[This article first appeared in the July/August 2025 issue of Writer's Digest.]
When I began writing Winging It with You, I knew I wanted to write a love story wrapped in adventure. Something sweeping and cinematic, with passport stamps, plane tickets, and the chaos that comes with reality television. But more than that, I wanted to explore the true adventure inherent in intimacy, forced vulnerability, and the way relationships evolve (and unravel) when people are pulled out of their routines and placed in unfamiliar surroundings. It didn’t take long to see that the turbulence of the journey here was what cracked open the emotional core of this story.
Setting can be a character in its own right. It shapes dialogue, pushes plot, and carves out space for vulnerability. In this book, it was the glue and gasoline. The thing that brought my characters together and ignited a relationship.
Asher and Theo begin as strangers with very different ideas of how their day at the airport terminal is going to go. They’re thrown together on a globe-trotting travel competition loosely inspired by “The Amazing Race” but with a twist. They must pose as a real couple. That meant from the beginning, I had to create settings that did more than just entertain; I needed environments that challenged them to ultimately soften the walls they’d individually built.
I leaned hard into the “forced proximity” trope, which … let’s be honest, is basically catnip for us romance readers. Shared hotel rooms. Cramped van rides. Airplane cabins where thigh touching is a prerequisite. Each setting wasn’t just a pretty postcard, it was a pressure cooker.
And in said pressure cooker, something beautiful began to simmer.
Because the truth is, it’s hard to keep your guard up when you’re sleep-deprived, jet-lagged, and brushing your teeth next to someone who is basically a stranger. It’s in the unguarded moments—the ones that happen in-between checkpoints and camera takes—that we start to see who someone is. I wanted readers to feel like they were third-wheeling on this adventure, watching Theo and Asher fall for each other, not in spite of the chaos, but because of it.

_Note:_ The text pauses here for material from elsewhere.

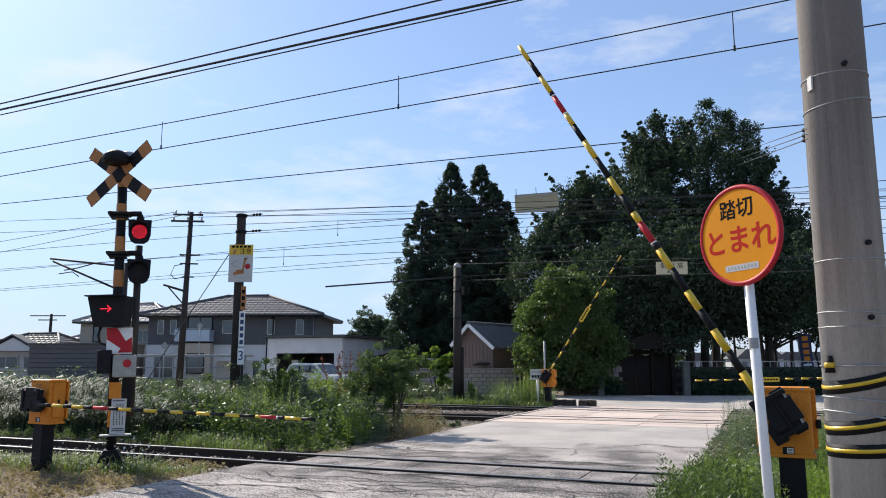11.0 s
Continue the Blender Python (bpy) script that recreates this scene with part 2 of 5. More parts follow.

That’s why I gravitated toward settings that weren’t just visually exciting but emotionally revealing. Like the La Tomatina festival in Spain, amidst flying tomatoes and absolute mayhem, it’s how effortlessly Theo shines in the moment, laughing and entirely himself, that nudges Asher one step closer to accepting the truth of his feelings ... Or later, in Bali, when Theo pulls away once his feelings become too real during a high-stakes challenge set on a seaweed farm. The location is serene and still, but beneath the surface, everything is unraveling. Sometimes the biggest emotional eruptions happen in the quietest of places.
My fascination with this kind of closeness comes from my time as a photojournalist in the U.S. Air Force. I spent years stepping into the lives of service members, tasked with capturing moments that told a deeper story. It taught me how much setting can shape a person, how quickly your perspective shifts when you’re far from home, and how much more you see when you’re forced to slow down and observe. That lens—both literal and figurative—deeply shaped how I approached this love story. I wanted every location to matter. Every setting to nudge these characters closer to one another. Every city, hotel room, and airplane ride to hold a purpose beyond the page.
At its heart, Winging It with You is a story about two people discovering that maybe home isn’t a place. It’s a person. And to write that, I had to take them as far from home as possible.